What is the most rewarding work you have undertaken in your career?

I have many cases that were rewarding, however in around 2004 when the POCA was in its infancy, I dealt with my one of my first cash forfeiture cases. It was complicated by the international base of the clients and the differences between the UK and more cash driven societies.

Cash was seized in the UK that was intended for use outside of the UK. Following an arrest, a long and protracted investigation and a three-day hearing, the funds were ultimately returned to the clients. We were awarded substantial costs - something which case law has made uncommon in such proceedings these days. I was new to white collar crime and this case involved quasi criminal proceedings which required me to become familiar with the civil procedure rules for the first time. The case was of additional importance to the client given his politically sensitive career.

In addition to my legal career, I enjoy being involved in voluntary and charity work. I was invited to join the Midlands Asian Lawyers Association (MALA) as a committee member six years ago. MALA is a non-profit voluntary organisation running networking and education events across the midlands with various aim one being to promote diversity and equality in the legal profession. The organisation hosts an annual ball each year which has raised over £50,000 for charitable causes.

Who do you admire the most in the legal world?

It has to be the advocates working in the criminal courts.
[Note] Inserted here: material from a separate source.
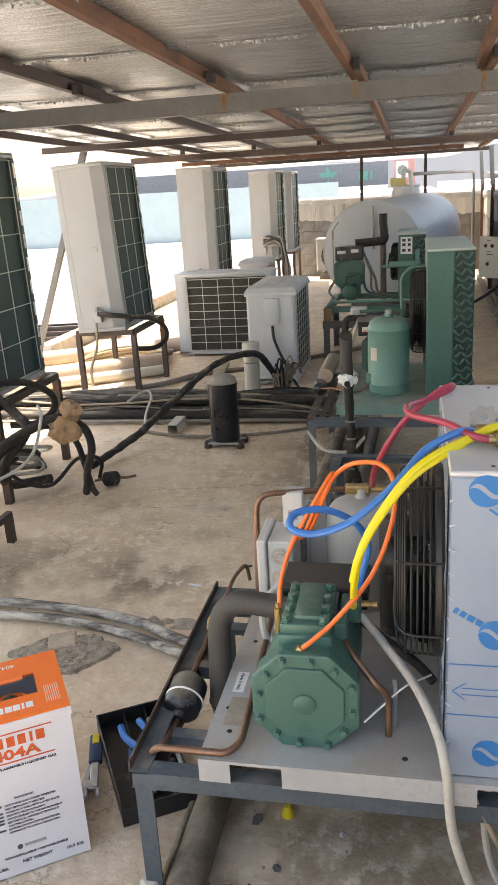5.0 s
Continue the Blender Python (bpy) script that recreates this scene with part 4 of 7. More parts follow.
# receiver, junction box, pipes of the new unit
rc = part("receiver", lathe(bmesh.new(), (0.125, 2.17, 0.42), (0, 0, 1), [(0, 0.09), (0.01, 0.098), (0.02, 0.1), (0.24, 0.1), (0.262, 0.098), (0.285, 0.085), (0.302, 0.055), (0.308, 0.02), (0.335, 0.018), (0.335, 0.0)], 28), M_GREYPAINT, UNIT_A, "grey upright liquid receiver", smooth=True)
part("valve", B(0.08, 0.15, 2.155, 2.185, 0.738, 0.765, bevel=0.006, seg=2), M_BRASS, rc, "brass shut-off valve")
part("valve_stem", rod(bmesh.new(), (0.15, 2.17, 0.752), (0.185, 2.17, 0.752), 0.008), M_BRASS, rc)
part("accumulator", lathe(bmesh.new(), (0.225, 2.0, 0.42), (0, 0, 1), [(0, 0.04), (0.01, 0.046), (0.3, 0.046), (0.325, 0.03), (0.33, 0.0)], 20), M_RUBBER, UNIT_A, "dark insulated suction accumulator", smooth=True)
jb = part("junction_box", B(-0.122, -0.052, 2.03, 2.17, 0.43, 0.648, bevel=0.006, seg=2), M_JBOX, UNIT_A, "light grey junction box with rubber grommets")
part("box_lid", B(-0.15, -0.124, 2.02, 2.18, 0.425, 0.655, bevel=0.006, seg=2), M_JBOX, jb)
for z in (0.475, 0.54, 0.605):
    for r, h in ((0.027, 0.003), (0.02, 0.006), (0.012, 0.009)):
        part("grommet", lathe(bmesh.new(), (-0.087, 2.03, z), (0, -1, 0), [(0, r), (h, r), (h, r * 0.8), (h - 0.002, r * 0.78), (h - 0.002, 0)], 20), M_PVC, jb, smooth=False)
part("bracket", B(-0.03, 0.02, 2.20, 2.206, 0.42, 0.70), M_PLATE, UNIT_A, "sheet-metal bracket")
part("bracket_lip", B(-0.033, -0.028, 2.17, 2.206, 0.42, 0.70), M_PLATE, UNIT_A)
ps = part("pressure_switch", B(-0.087, -0.03, 2.10, 2.15, 0.66, 0.765, bevel=0.005, seg=2), M_JBOX, UNIT_A, "white pressure switch")
for fx in (-0.07, -0.048):
    part("fitting", lathe(bmesh.new(), (fx, 2.125, 0.622), (0, 0, 1), [(0, 0.006), (0.008, 0.006), (0.009, 0.010), (0.026, 0.010), (0.027, 0.006), (0.04, 0.006)], 8), M_COPPER, ps)
part("label", B(-0.072, -0.046, 2.0985, 2.0998, 0.685, 0.712), M_GREYPAINT, ps)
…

They work tirelessly in a hostile environment, often working unsociable hours. Most work under Legal Aid funding which has been cut many times over the years. The recent Legal Aid cut for barristers was outrageous – to have 30% or more wiped off your fees for high page count and complex cases was in my view extremely unfair. However, despite this they all continue to pull up their sleeves and battle for their clients.
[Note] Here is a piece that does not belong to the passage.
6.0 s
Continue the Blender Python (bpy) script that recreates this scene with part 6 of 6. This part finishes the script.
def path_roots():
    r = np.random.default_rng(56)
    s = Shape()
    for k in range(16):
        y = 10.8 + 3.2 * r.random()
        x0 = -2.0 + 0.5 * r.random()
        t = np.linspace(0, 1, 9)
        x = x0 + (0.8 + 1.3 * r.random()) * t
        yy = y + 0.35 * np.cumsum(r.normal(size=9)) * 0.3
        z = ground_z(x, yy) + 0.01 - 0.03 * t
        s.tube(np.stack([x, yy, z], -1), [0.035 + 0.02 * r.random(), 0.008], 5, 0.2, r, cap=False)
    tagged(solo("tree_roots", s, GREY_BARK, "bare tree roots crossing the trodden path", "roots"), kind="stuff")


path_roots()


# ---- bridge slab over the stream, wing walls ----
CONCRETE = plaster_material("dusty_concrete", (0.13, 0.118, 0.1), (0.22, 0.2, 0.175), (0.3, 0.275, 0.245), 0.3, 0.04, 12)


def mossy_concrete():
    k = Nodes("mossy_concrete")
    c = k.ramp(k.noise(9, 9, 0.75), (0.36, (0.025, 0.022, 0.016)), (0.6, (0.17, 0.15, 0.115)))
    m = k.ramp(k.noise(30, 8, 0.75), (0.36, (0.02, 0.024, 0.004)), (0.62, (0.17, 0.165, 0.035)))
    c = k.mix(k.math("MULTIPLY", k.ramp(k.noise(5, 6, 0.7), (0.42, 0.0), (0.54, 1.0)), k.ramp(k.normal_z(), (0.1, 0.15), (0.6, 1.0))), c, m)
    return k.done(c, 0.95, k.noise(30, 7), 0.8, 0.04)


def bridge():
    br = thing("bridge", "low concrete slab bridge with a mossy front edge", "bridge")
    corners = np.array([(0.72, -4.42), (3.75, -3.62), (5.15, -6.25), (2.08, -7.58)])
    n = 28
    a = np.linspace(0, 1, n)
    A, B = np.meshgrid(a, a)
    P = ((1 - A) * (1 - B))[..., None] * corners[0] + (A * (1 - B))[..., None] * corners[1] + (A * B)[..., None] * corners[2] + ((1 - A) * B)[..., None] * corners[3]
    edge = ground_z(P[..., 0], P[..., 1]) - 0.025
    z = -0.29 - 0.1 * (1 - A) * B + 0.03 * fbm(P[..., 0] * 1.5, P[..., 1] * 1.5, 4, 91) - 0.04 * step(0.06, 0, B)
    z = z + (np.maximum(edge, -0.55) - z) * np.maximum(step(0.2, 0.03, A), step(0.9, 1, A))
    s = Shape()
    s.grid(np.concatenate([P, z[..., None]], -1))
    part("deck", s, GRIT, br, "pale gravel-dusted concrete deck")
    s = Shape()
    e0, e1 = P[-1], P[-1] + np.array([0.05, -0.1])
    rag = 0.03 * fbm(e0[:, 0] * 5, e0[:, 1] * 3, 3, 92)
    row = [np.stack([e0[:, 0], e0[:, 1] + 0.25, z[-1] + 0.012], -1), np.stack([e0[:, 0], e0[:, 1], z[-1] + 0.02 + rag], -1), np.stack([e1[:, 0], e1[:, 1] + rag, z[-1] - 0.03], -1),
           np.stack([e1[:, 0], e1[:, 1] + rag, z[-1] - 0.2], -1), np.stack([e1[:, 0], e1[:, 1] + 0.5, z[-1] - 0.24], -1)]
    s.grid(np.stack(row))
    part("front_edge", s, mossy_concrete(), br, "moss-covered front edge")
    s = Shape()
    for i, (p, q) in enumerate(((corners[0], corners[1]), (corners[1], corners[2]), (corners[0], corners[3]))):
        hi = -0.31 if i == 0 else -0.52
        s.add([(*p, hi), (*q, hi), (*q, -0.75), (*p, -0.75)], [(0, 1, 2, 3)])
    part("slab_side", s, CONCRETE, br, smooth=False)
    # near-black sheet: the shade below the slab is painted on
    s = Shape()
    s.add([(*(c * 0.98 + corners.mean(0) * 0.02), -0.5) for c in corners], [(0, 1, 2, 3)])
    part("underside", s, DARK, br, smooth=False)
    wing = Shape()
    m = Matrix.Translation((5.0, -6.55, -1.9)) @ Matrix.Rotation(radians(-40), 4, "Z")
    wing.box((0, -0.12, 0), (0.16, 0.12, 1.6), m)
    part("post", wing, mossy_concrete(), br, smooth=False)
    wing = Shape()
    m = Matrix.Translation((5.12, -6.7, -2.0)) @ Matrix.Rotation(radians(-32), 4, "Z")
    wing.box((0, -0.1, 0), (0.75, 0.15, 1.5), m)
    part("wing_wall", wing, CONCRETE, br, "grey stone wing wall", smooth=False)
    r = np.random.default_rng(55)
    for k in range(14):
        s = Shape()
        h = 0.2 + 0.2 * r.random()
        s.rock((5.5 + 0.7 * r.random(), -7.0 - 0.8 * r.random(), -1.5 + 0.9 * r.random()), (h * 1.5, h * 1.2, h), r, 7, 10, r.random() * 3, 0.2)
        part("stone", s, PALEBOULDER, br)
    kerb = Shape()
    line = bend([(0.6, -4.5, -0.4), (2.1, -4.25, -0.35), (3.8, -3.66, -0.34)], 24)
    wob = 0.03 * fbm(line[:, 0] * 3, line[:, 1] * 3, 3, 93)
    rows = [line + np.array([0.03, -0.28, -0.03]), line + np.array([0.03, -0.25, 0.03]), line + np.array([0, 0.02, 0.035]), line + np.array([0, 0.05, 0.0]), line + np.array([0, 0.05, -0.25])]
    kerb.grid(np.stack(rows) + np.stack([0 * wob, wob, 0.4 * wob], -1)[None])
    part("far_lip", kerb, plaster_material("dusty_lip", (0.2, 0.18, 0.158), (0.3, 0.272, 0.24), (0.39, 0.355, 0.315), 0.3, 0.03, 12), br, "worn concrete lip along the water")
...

Is there a law in existence today that you would like to see changed or reformed?

Yes – in the Proceed of Crime Act cash seizures and the more recent bank account freezing orders in my view need to be carefully reviewed. I would like rules to be put in place to put more pressure on the applicants to be transparent from the outset. I want applicants to have to set out the basis of their case and provide particulars as to the exact suspicion that led to the seizure/freeze and release of applications made ex parte to the court. I feel there should also be a review of the funding and costs regime of these cases which can create an inequality of arms.
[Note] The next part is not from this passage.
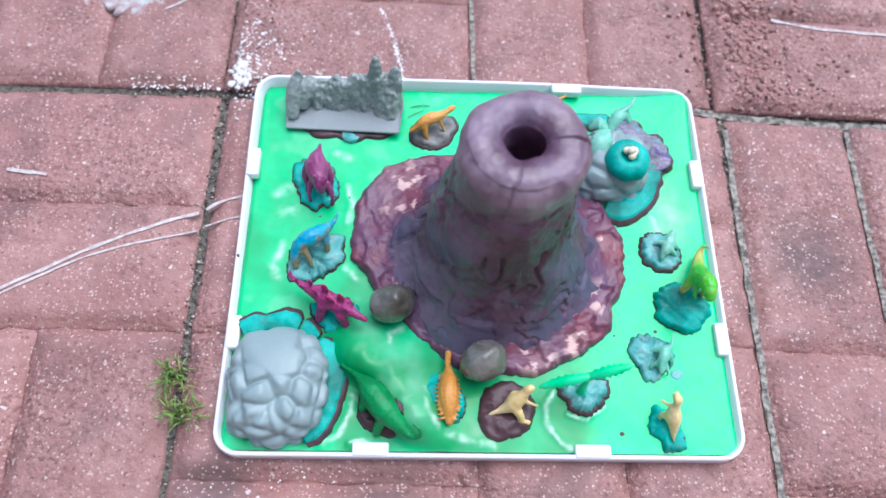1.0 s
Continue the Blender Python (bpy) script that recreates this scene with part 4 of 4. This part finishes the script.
def brick_mesh(w, h, seed, fine=True):
    """A moulded brick face: level top, soft rounded edges that run down into the groove."""
    bm = bmesh.new()
    nx, ny = (36, 22) if w > h else (22, 36)
    if not fine:
        nx, ny = (12, 9) if w > h else (9, 12)

    def steps(n, size):
        edge = [0, 0.03, 0.075, 0.13]
        inner = n - 7
        return edge + [0.13 + (size - 0.26) * (i + 1) / (inner + 1) for i in range(inner)] + [size - e for e in edge[::-1]]
    xs, ys = steps(nx, w), steps(ny, h)
    grid = []
    for y in ys:
        row = []
        for x in xs:
            d = min(x, w - x, y, h - y)
            corner = math.hypot(max(0, 0.1 - min(x, w - x)), max(0, 0.1 - min(y, h - y)))
            fall = 0.078 * max((1 - shelf(d, 0, 0.135)), 0.9 * shelf(corner, 0.02, 0.13)) ** 1.1
            torn = 1 - shelf(d, 0, 0.12)
            ragged = 0.022 * wob(x + seed, y, 0, 6) * torn
            sx, sy = 0.014 * torn * wob(x + seed, y, 3, 6), 0.014 * torn * wob(x + seed, y, 6, 6)
            row.append(bm.verts.new((x - w / 2 + sx, y - h / 2 + sy, -fall + 0.006 * wob(x + seed * 3, y, 0, 1.6) + 0.004 * wob(x + seed, y, 0, 9) + ragged)))
        grid.append(row)
    for p, q in zip(grid, grid[1:]):
        for i in range(len(p) - 1):
            bm.faces.new((p[i], p[i + 1], q[i + 1], q[i]))
    loop = [r[0] for r in grid[::-1]] + grid[0][1:] + [r[-1] for r in grid[1:]] + grid[-1][-2:0:-1]
    low = [bm.verts.new((v.co.x, v.co.y, -0.125)) for v in loop]
    for i in range(len(loop)):
        j = (i + 1) % len(loop)
        bm.faces.new((loop[i], low[i], low[j], loop[j]))
    bmesh.ops.recalc_face_normals(bm, faces=bm.faces)
    bmesh.ops.scale(bm, vec=(U, U, U), verts=bm.verts)
    me = bpy.data.meshes.new("brick")
    bm.to_mesh(me)
    bm.free()
    me.materials.append(PAVER)
    me.polygons.foreach_set("use_smooth", [True] * len(me.polygons))
    return me


GAP = 0.037  # half of the open joint between slabs
# how far a slab has crept and turned out of the grid: x, y, degrees
CREEP = {(1, 0): (-0.03, -0.14, -1.8), (1, 1): (0.01, -0.13, -1.5), (0, 1): (0.0, 0.0, -0.9), (0, 0): (0.0, -0.02, -0.6), (-1, 1): (0.0, 0.04, 0.0), (-1, 0): (-0.01, 0.02, 0.0), (1, -1): (0.0, -0.1, -0.8)}
LIFT = {(-1, 0): -0.012, (1, 0): -0.01, (0, 1): 0.03, (1, 1): 0.045, (-1, 1): 0.012, (0, -1): -0.02, (1, -1): 0.02, (-1, -1): 0.01}


def paving_height(x, y):
    return LIFT.get((math.floor((x - SX) / SLAB), math.floor((y - SY) / SLAB)), 0.0)


FLAT_BRICKS = [brick_mesh(HALF - GAP * 0.6, BRICK - GAP * 0.12, s) for s in (1.3, 5.7, 9.1, 14.2)]
TALL_BRICKS = [brick_mesh(BRICK - GAP * 0.12, HALF - GAP * 0.6, s) for s in (2.3, 6.7, 10.1, 17.2)]
FAR_FLAT = [brick_mesh(HALF - GAP * 0.6, BRICK - GAP * 0.12, s, False) for s in (1.3, 5.7)]
FAR_TALL = [brick_mesh(BRICK - GAP * 0.12, HALF - GAP * 0.6, s, False) for s in (2.3, 6.7)]
pavement = tagged(new("pavement"), "red brick-patterned concrete paving slabs with sandy joints", "pavement", kind="structure")
rng = random.Random(11)
far = []
for sx in range(-4, 5):
    for sy in range(-4, 5):
        x0, y0 = SX + sx * SLAB, SY + sy * SLAB
        lift = LIFT.get((sx, sy), 0.0)
        near = abs(sx) <= 1 and abs(sy) <= 1
        spots = []
        for qx, qy in ((0, 0), (1, 0), (0, 1), (1, 1)):
            for k in (0, 1):
                level = qx == qy
                bx = x0 + qx * HALF + (HALF / 2 if level else BRICK * (k + 0.5))
                by = y0 + qy * HALF + (BRICK * (k + 0.5) if level else HALF / 2)
                # draw the outer bricks in from the joint
                bx += (x0 + HALF - bx) * GAP * 0.45 / HALF * 2
                by += (y0 + HALF - by) * GAP * 0.45 / HALF * 2
                spots.append((bx, by, rng.choice((FLAT_BRICKS if level else TALL_BRICKS) if near else (FAR_FLAT if level else FAR_TALL))))
        if near:
            slab = new("paving_slab")
            slab.parent = pavement
            dx, dy, lean = CREEP.get((sx, sy), (0.0, 0.0, 0.0))
            slab.matrix_world = pose((x0 + HALF + dx) * U, (y0 + HALF + dy) * U, lift * U, 0, 0, lean)
            for bx, by, me in spots:
                ob = new("brick", me)
                ob.parent = slab
                ob.location = ((bx - x0 - HALF) * U, (by - y0 - HALF) * U, 0)
        else:
            far += [(bx, by, lift, me) for bx, by, me in spots]
verts, faces = [], []
for bx, by, lift, me in far:
    n0 = len(verts)
    verts += [(v.co.x + bx * U, v.co.y + by * U, v.co.z + lift * U) for v in me.vertices]
    faces += [tuple(n0 + i for i in p.vertices) for p in me.polygons]
me = bpy.data.meshes.new("outer_bricks")
me.from_pydata(verts, [], faces)
me.materials.append(PAVER)
me.polygons.foreach_set("use_smooth", [True] * len(me.polygons))
outer = new("outer_bricks", me)
outer.parent = pavement
outer["kind"] = "stuff"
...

By way of example, I recently represented a client pro bono for many months. He received substantial compensation for an accident which he kept as cash at home. The cash was seized by HMRC. There was no funding available – fortunately the firm was happy for initial work to be undertaken on a pro bono basis whilst an application for exceptional case funding was made to the Legal Aid Agency. Not many applications are granted, but thankfully we achieved this funding a few months ago. Had this not been the case that client would have had to fight HMRC himself, not having a grasp of the English language or legal system.

In relation to civil recovery including new account freezing orders, the release of the frozen funds to pay for legal fees is possible. I would suggest the same ought to be allowed for contesting cash seizures and criminal restraint (freezing) orders.